AIM
Retype the whole listing, please, keeping every line exact and dropping the pictures.

Start

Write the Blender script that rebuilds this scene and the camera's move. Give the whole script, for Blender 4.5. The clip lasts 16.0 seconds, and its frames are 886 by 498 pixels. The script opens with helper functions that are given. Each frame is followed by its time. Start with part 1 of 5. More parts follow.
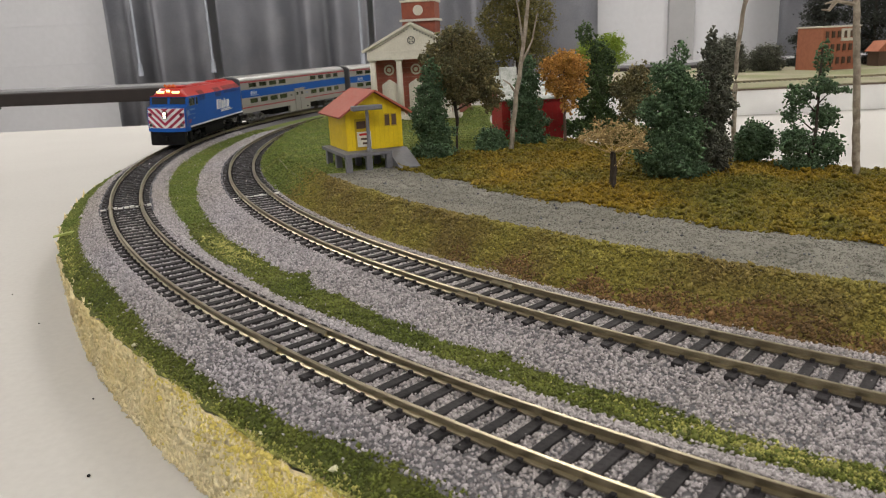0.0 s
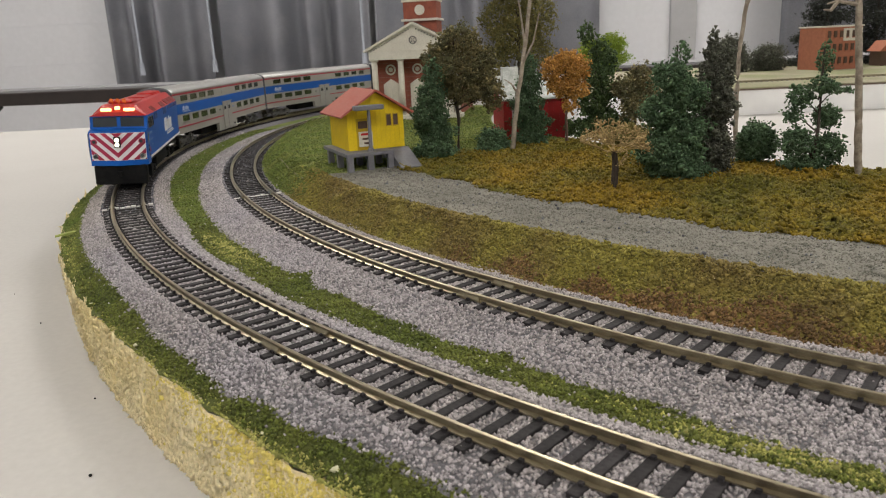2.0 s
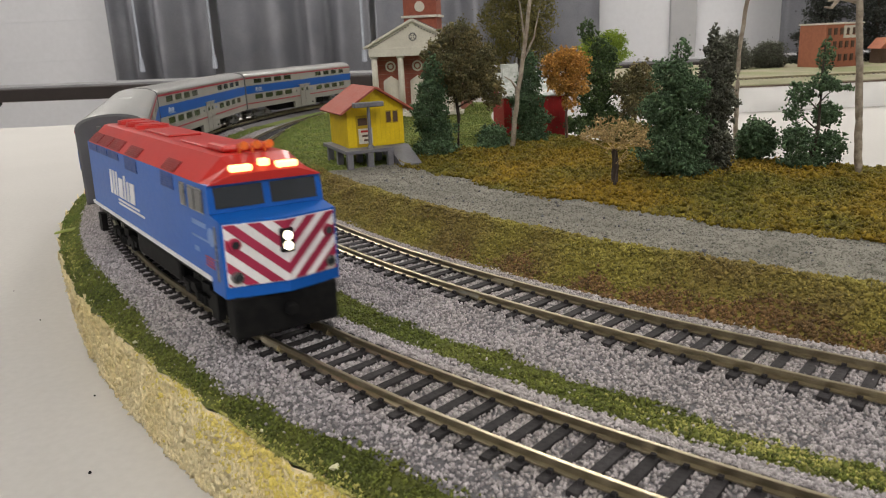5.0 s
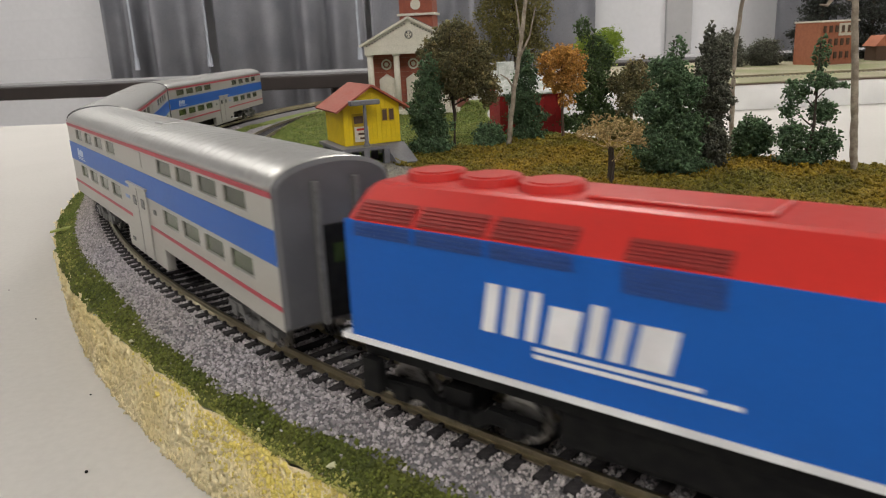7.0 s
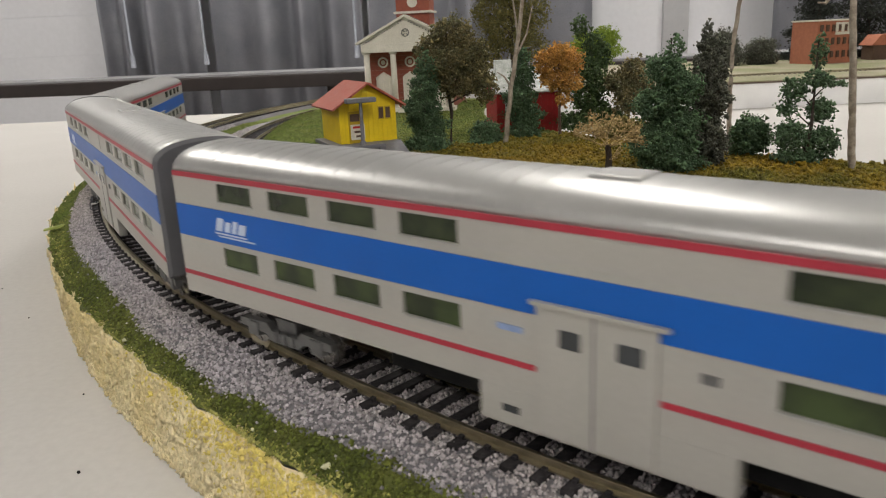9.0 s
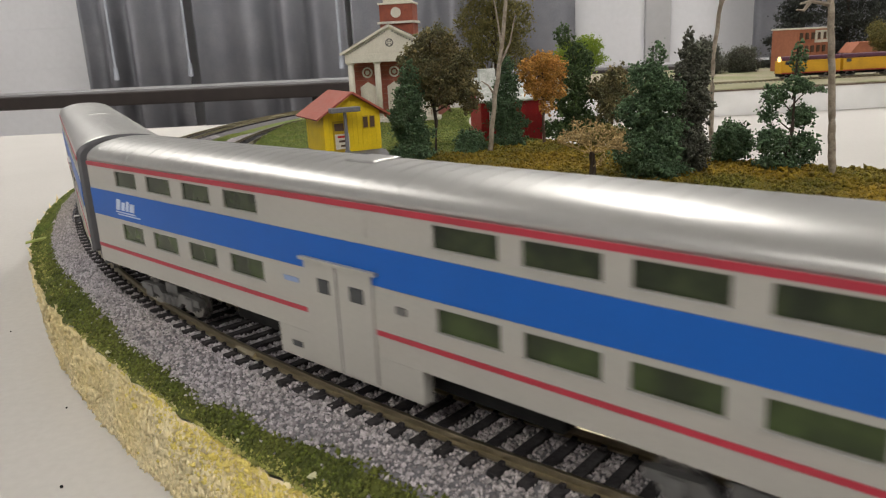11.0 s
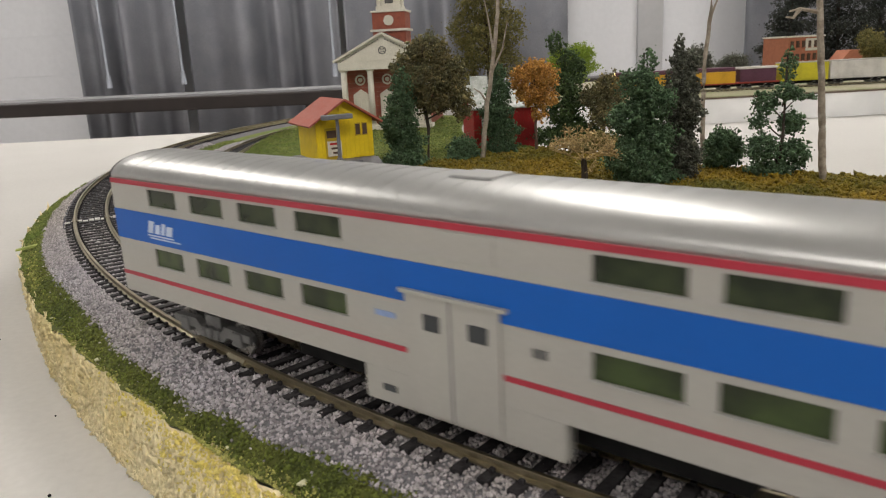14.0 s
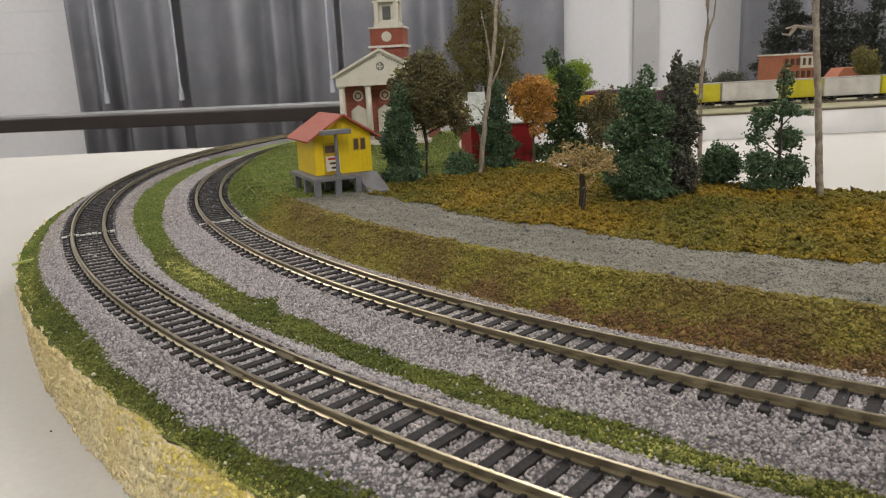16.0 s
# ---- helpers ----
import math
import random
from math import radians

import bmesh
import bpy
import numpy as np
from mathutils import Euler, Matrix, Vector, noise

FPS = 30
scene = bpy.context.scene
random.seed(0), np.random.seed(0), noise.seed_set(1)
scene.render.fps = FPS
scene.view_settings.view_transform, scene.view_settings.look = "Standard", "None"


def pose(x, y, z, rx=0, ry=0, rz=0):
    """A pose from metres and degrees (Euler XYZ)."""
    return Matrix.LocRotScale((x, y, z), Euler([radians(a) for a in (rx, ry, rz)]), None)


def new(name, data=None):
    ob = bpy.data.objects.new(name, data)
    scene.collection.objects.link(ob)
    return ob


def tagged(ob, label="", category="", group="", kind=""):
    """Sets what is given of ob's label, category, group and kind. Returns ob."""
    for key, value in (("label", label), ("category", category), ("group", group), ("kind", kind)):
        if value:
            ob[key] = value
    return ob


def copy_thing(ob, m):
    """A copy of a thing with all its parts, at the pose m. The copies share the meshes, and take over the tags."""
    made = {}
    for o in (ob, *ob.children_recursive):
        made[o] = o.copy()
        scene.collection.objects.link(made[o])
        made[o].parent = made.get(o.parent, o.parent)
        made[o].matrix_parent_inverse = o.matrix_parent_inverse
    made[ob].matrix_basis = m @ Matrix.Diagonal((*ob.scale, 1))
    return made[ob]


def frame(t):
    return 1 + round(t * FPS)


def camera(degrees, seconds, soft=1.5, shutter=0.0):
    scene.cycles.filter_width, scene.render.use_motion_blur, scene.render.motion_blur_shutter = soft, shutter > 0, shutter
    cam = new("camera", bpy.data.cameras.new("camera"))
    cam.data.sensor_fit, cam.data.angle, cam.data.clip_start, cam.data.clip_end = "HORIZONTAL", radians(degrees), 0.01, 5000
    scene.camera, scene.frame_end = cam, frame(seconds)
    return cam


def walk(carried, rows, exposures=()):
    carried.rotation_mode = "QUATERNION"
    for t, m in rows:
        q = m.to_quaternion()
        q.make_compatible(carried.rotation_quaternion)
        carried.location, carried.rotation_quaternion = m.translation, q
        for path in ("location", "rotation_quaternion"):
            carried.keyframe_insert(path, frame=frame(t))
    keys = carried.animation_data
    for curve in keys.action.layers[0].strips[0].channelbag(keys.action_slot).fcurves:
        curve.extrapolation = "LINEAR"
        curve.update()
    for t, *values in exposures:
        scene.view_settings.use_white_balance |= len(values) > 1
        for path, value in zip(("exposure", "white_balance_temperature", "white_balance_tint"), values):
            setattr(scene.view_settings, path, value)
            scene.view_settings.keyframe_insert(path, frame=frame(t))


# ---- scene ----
# ---- camera and its walk ----
cam = camera(60.88, 16.0, soft=1.05, shutter=0.5)
cam.data.dof.use_dof = True
cam.data.dof.focus_distance = 0.34
cam.data.dof.aperture_fstop = 52.0
walk(cam, [
    (0, pose(0.0000, 0.0000, 0.0842, 74.656, 0, 0.000) @ pose(0, 0, 0, 0, 0, -2.773)),
    (0.5, pose(-0.0000, 0.0000, 0.0842, 74.661, 0, -0.010) @ pose(0, 0, 0, 0, 0, -2.841)),
    (1, pose(-0.0000, 0.0001, 0.0843, 74.720, 0, 0.090) @ pose(0, 0, 0, 0, 0, -3.002)),
    (1.5, pose(-0.0000, 0.0001, 0.0843, 74.678, 0, 0.139) @ pose(0, 0, 0, 0, 0, -2.947)),
    (2, pose(-0.0000, 0.0001, 0.0844, 74.627, 0, 0.116) @ pose(0, 0, 0, 0, 0, -2.753)),
    (2.5, pose(-0.0000, 0.0002, 0.0844, 74.648, 0, 0.171) @ pose(0, 0, 0, 0, 0, -2.705)),
    (3, pose(-0.0000, 0.0002, 0.0845, 74.684, 0, 0.239) @ pose(0, 0, 0, 0, 0, -2.780)),
    (3.5, pose(-0.0000, 0.0002, 0.0845, 74.637, 0, 0.235) @ pose(0, 0, 0, 0, 0, -2.786)),
    (4, pose(-0.0000, 0.0003, 0.0846, 74.532, 0, 0.219) @ pose(0, 0, 0, 0, 0, -2.793)),
    (6.5, pose(-0.0002, 0.0004, 0.0845, 74.279, 0, -0.088) @ pose(0, 0, 0, 0, 0, -2.515)),
    (7, pose(-0.0002, 0.0005, 0.0845, 74.232, 0, -0.190) @ pose(0, 0, 0, 0, 0, -2.723)),
    (7.5, pose(-0.0003, 0.0005, 0.0845, 74.215, 0, -0.159) @ pose(0, 0, 0, 0, 0, -2.596)),
    (8, pose(-0.0003, 0.0005, 0.0845, 74.179, 0, -0.229) @ pose(0, 0, 0, 0, 0, -2.372)),
    (8.5, pose(-0.0001, 0.0015, 0.0842, 74.125, 0, -0.339) @ pose(0, 0, 0, 0, 0, -2.245)),
    (9, pose(0.0000, 0.0024, 0.0839, 74.121, 0, -0.440) @ pose(0, 0, 0, 0, 0, -2.601)),
    (11.5, pose(0.0005, 0.0021, 0.0830, 75.047, 0, -1.731) @ pose(0, 0, 0, 0, 0, -3.049)),
    (12, pose(0.0006, 0.0020, 0.0828, 75.249, 0, -1.839) @ pose(0, 0, 0, 0, 0, -3.202)),
    (12.5, pose(0.0007, 0.0020, 0.0826, 75.388, 0, -1.867) @ pose(0, 0, 0, 0, 0, -3.122)),
    (13, pose(0.0008, 0.0022, 0.0824, 75.425, 0, -1.910) @ pose(0, 0, 0, 0, 0, -2.979)),
    (13.5, pose(0.0010, 0.0023, 0.0825, 75.470, 0, -1.930) @ pose(0, 0, 0, 0, 0, -3.037)),
    (14, pose(0.0012, 0.0024, 0.0826, 75.366, 0, -2.047) @ pose(0, 0, 0, 0, 0, -2.899)),
    (14.5, pose(0.0014, 0.0025, 0.0827, 75.602, 0, -1.927) @ pose(0, 0, 0, 0, 0, -2.805)),
    (15, pose(-0.0010, 0.0036, 0.0818, 75.937, 0, -2.195) @ pose(0, 0, 0, 0, 0, -2.815)),
    (15.5, pose(-0.0004, 0.0032, 0.0819, 76.141, 0, -2.279) @ pose(0, 0, 0, 0, 0, -2.658)),
    (16, pose(0.0002, 0.0027, 0.0821, 76.549, 0, -2.390) @ pose(0, 0, 0, 0, 0, -2.718)),
])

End

EXPECTED OUTPUT
Write the Blender script that rebuilds this scene and the camera's move. Give the whole script, for Blender 4.5. The clip lasts 16.0 seconds, and its frames are 886 by 498 pixels. The script opens with helper functions that are given. Each frame is followed by its time. Start with part 1 of 5. More parts follow.
0.0 s
2.0 s
5.0 s
7.0 s
9.0 s
11.0 s
14.0 s
16.0 s
# ---- helpers ----
import math
import random
from math import radians

import bmesh
import bpy
import numpy as np
from mathutils import Euler, Matrix, Vector, noise

FPS = 30
scene = bpy.context.scene
random.seed(0), np.random.seed(0), noise.seed_set(1)
scene.render.fps = FPS
scene.view_settings.view_transform, scene.view_settings.look = "Standard", "None"


def pose(x, y, z, rx=0, ry=0, rz=0):
    """A pose from metres and degrees (Euler XYZ)."""
    return Matrix.LocRotScale((x, y, z), Euler([radians(a) for a in (rx, ry, rz)]), None)


def new(name, data=None):
    ob = bpy.data.objects.new(name, data)
    scene.collection.objects.link(ob)
    return ob


def tagged(ob, label="", category="", group="", kind=""):
    """Sets what is given of ob's label, category, group and kind. Returns ob."""
    for key, value in (("label", label), ("category", category), ("group", group), ("kind", kind)):
        if value:
            ob[key] = value
    return ob


def copy_thing(ob, m):
    """A copy of a thing with all its parts, at the pose m. The copies share the meshes, and take over the tags."""
    made = {}
    for o in (ob, *ob.children_recursive):
        made[o] = o.copy()
        scene.collection.objects.link(made[o])
        made[o].parent = made.get(o.parent, o.parent)
        made[o].matrix_parent_inverse = o.matrix_parent_inverse
    made[ob].matrix_basis = m @ Matrix.Diagonal((*ob.scale, 1))
    return made[ob]


def frame(t):
    return 1 + round(t * FPS)


def camera(degrees, seconds, soft=1.5, shutter=0.0):
    scene.cycles.filter_width, scene.render.use_motion_blur, scene.render.motion_blur_shutter = soft, shutter > 0, shutter
    cam = new("camera", bpy.data.cameras.new("camera"))
    cam.data.sensor_fit, cam.data.angle, cam.data.clip_start, cam.data.clip_end = "HORIZONTAL", radians(degrees), 0.01, 5000
    scene.camera, scene.frame_end = cam, frame(seconds)
    return cam


def walk(carried, rows, exposures=()):
    carried.rotation_mode = "QUATERNION"
    for t, m in rows:
        q = m.to_quaternion()
        q.make_compatible(carried.rotation_quaternion)
        carried.location, carried.rotation_quaternion = m.translation, q
        for path in ("location", "rotation_quaternion"):
            carried.keyframe_insert(path, frame=frame(t))
    keys = carried.animation_data
    for curve in keys.action.layers[0].strips[0].channelbag(keys.action_slot).fcurves:
        curve.extrapolation = "LINEAR"
        curve.update()
    for t, *values in exposures:
        scene.view_settings.use_white_balance |= len(values) > 1
        for path, value in zip(("exposure", "white_balance_temperature", "white_balance_tint"), values):
            setattr(scene.view_settings, path, value)
            scene.view_settings.keyframe_insert(path, frame=frame(t))


# ---- scene ----
# ---- camera and its walk ----
cam = camera(60.88, 16.0, soft=1.05, shutter=0.5)
cam.data.dof.use_dof = True
cam.data.dof.focus_distance = 0.34
cam.data.dof.aperture_fstop = 52.0
walk(cam, [
    (0, pose(0.0000, 0.0000, 0.0842, 74.656, 0, 0.000) @ pose(0, 0, 0, 0, 0, -2.773)),
    (0.5, pose(-0.0000, 0.0000, 0.0842, 74.661, 0, -0.010) @ pose(0, 0, 0, 0, 0, -2.841)),
    (1, pose(-0.0000, 0.0001, 0.0843, 74.720, 0, 0.090) @ pose(0, 0, 0, 0, 0, -3.002)),
    (1.5, pose(-0.0000, 0.0001, 0.0843, 74.678, 0, 0.139) @ pose(0, 0, 0, 0, 0, -2.947)),
    (2, pose(-0.0000, 0.0001, 0.0844, 74.627, 0, 0.116) @ pose(0, 0, 0, 0, 0, -2.753)),
    (2.5, pose(-0.0000, 0.0002, 0.0844, 74.648, 0, 0.171) @ pose(0, 0, 0, 0, 0, -2.705)),
    (3, pose(-0.0000, 0.0002, 0.0845, 74.684, 0, 0.239) @ pose(0, 0, 0, 0, 0, -2.780)),
    (3.5, pose(-0.0000, 0.0002, 0.0845, 74.637, 0, 0.235) @ pose(0, 0, 0, 0, 0, -2.786)),
    (4, pose(-0.0000, 0.0003, 0.0846, 74.532, 0, 0.219) @ pose(0, 0, 0, 0, 0, -2.793)),
    (6.5, pose(-0.0002, 0.0004, 0.0845, 74.279, 0, -0.088) @ pose(0, 0, 0, 0, 0, -2.515)),
    (7, pose(-0.0002, 0.0005, 0.0845, 74.232, 0, -0.190) @ pose(0, 0, 0, 0, 0, -2.723)),
    (7.5, pose(-0.0003, 0.0005, 0.0845, 74.215, 0, -0.159) @ pose(0, 0, 0, 0, 0, -2.596)),
    (8, pose(-0.0003, 0.0005, 0.0845, 74.179, 0, -0.229) @ pose(0, 0, 0, 0, 0, -2.372)),
    (8.5, pose(-0.0001, 0.0015, 0.0842, 74.125, 0, -0.339) @ pose(0, 0, 0, 0, 0, -2.245)),
    (9, pose(0.0000, 0.0024, 0.0839, 74.121, 0, -0.440) @ pose(0, 0, 0, 0, 0, -2.601)),
    (11.5, pose(0.0005, 0.0021, 0.0830, 75.047, 0, -1.731) @ pose(0, 0, 0, 0, 0, -3.049)),
    (12, pose(0.0006, 0.0020, 0.0828, 75.249, 0, -1.839) @ pose(0, 0, 0, 0, 0, -3.202)),
    (12.5, pose(0.0007, 0.0020, 0.0826, 75.388, 0, -1.867) @ pose(0, 0, 0, 0, 0, -3.122)),
    (13, pose(0.0008, 0.0022, 0.0824, 75.425, 0, -1.910) @ pose(0, 0, 0, 0, 0, -2.979)),
    (13.5, pose(0.0010, 0.0023, 0.0825, 75.470, 0, -1.930) @ pose(0, 0, 0, 0, 0, -3.037)),
    (14, pose(0.0012, 0.0024, 0.0826, 75.366, 0, -2.047) @ pose(0, 0, 0, 0, 0, -2.899)),
    (14.5, pose(0.0014, 0.0025, 0.0827, 75.602, 0, -1.927) @ pose(0, 0, 0, 0, 0, -2.805)),
    (15, pose(-0.0010, 0.0036, 0.0818, 75.937, 0, -2.195) @ pose(0, 0, 0, 0, 0, -2.815)),
    (15.5, pose(-0.0004, 0.0032, 0.0819, 76.141, 0, -2.279) @ pose(0, 0, 0, 0, 0, -2.658)),
    (16, pose(0.0002, 0.0027, 0.0821, 76.549, 0, -2.390) @ pose(0, 0, 0, 0, 0, -2.718)),
])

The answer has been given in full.